Exploring the plots of the time series bricksq, it is evident that there is an upward trend. There are noticeable dips about every 3-5 years, therefore, it may suggest cyclic behavior. The seasonal plot shows that Q1 is the lowest whereas Q3 is the highest. The lag plots and autocorrelation plot show that only positive autocorrelation can be observed for the lags, and the slow decrease in the ACF is due to the trend. Overall, these plots depicts the trend, seasonality and cyclic behavior of clay brick production in Australian in 1956 - 1994.

myts = sunspotarea
title = "Annual Average Sunspot Area"
autoplot(myts) + geom_smooth(method = 'loess', formula = y~x) + labs(title = title)

# ggseasonplot(myts, year.labels = FALSE, continuous = TRUE) + labs(title = title)
# ggsubseriesplot(myts) + labs(title = title)
gglagplot(myts) + labs(title = title)

ggAcf(myts, lag.max = 48) + labs(title = title)

Exploring the plots of the time series sunspotarea, because it was annually recorded, there is no information on the seasonality. Because of how the data was recorded, the seasonal plots were not plotted. There is no apparent trend but there seems to be cyclic behavior that occurs over a period of 10 years. The ACF further reveals the lack of a trend and some white noise series.
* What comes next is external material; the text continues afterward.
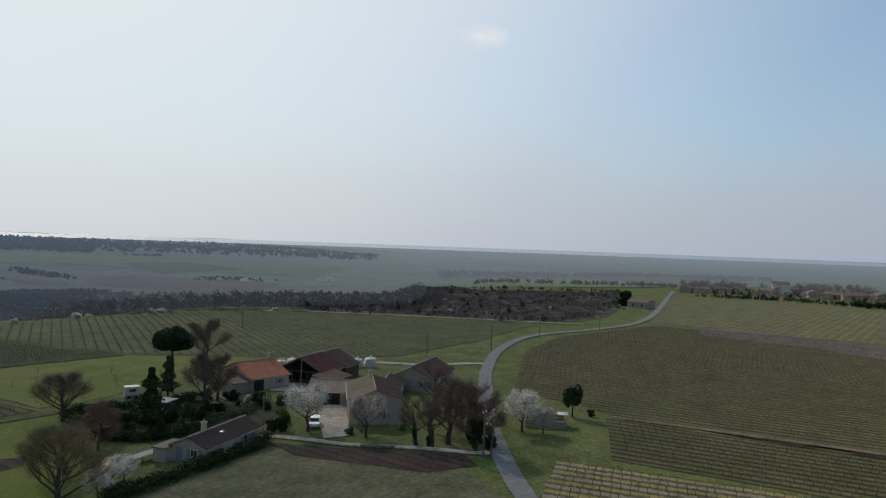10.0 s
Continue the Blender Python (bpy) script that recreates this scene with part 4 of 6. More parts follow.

Overall, these plots revealed the cyclic behavior of annual averages of the daily sunspot areas.

myts = gasoline
title = "US Finished Motor Gasoline Product Supplied"
autoplot(myts) + geom_smooth(method = 'loess', formula = y~x) + labs(title = title)

ggseasonplot(myts, year.labels = FALSE, continuous = TRUE) + labs(title = title)

# ggsubseriesplot(myts) + labs(title = title)
gglagplot(myts) + labs(title = title)

ggAcf(myts, lag.max = 200) + labs(title = title)

Exploring the plots of the time series gasoline, it is evident that there is an increasing trend. There is also no noticeable cyclic behavior but the ACF reveals the seasonality with the trend of the over the 52-weeks. Because the weekly data is both large and non-integer, the seasonal subseries plot was not plotted. Overall, these plots revealed both the trend and seasonality of US finished motor gasoline product supplied.